The dead included four civilians and two policemen.
“There were four attackers – one blew himself up at the gate, killing the guard. Three others entered the building but were killed after our security forces fought them for four hours,” Nangarhar Governor Gulab Mangal told reporters.
‘Islamic State’ (ISIS) terrorists have claimed responsibility for the raid in eastern Nangarhar province.
The US military last month dropped the GBU-43/B Massive Ordnance Air Blast bomb – dubbed the “Mother Of All Bombs” – on ISIS positions in Nangarhar, killing dozens of militants.
Nangarhar province is a hotbed of ISIS terrorists, who claimed Wednesday’s attack through its propaganda agency Amaq, the SITE Intelligence Group said.
According to the US Forces-Afghanistan, defections and recent battlefield losses have reduced the local ISIS presence from a peak of as many as 3,000 fighters to a maximum of 800.

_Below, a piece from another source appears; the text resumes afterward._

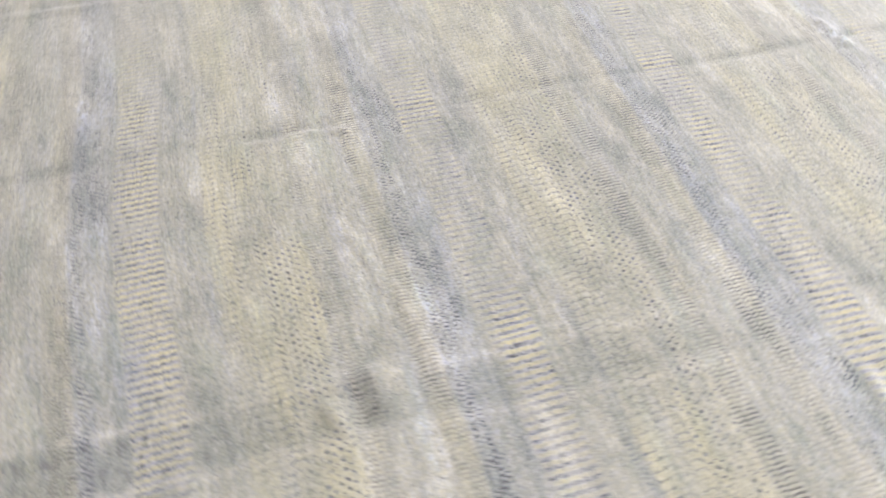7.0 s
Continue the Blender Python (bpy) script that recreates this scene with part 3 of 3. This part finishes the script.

US troops in Afghanistan number about 8,400 today, and there are another 5,000 from Nato allies, who also mainly serve in an advisory capacity – a far cry from the US presence of more than 100,000 six years ago.
Wednesday’s attack underscores the growing dangers faced by media workers in Afghanistan as the security situation worsens.
The country suffered its deadliest year on record for journalists in 2016, according to the Afghan Journalists’ Safety Committee (AJSC), adding that the country is the second most dangerous for reporters in the world after Syria.
As least 13 journalists were killed last year, AJSC said, claiming that the Taliban was behind at least ten of the deaths.
In January last year, seven employees of popular TV channel Tolo, which is often critical of the insurgents, were killed in a Taliban suicide bombing in Kabul in what the militant group said was revenge for “spreading propaganda” against them.
It was the first major attack on an Afghan media organisation since the Taliban were ousted from power in 2001.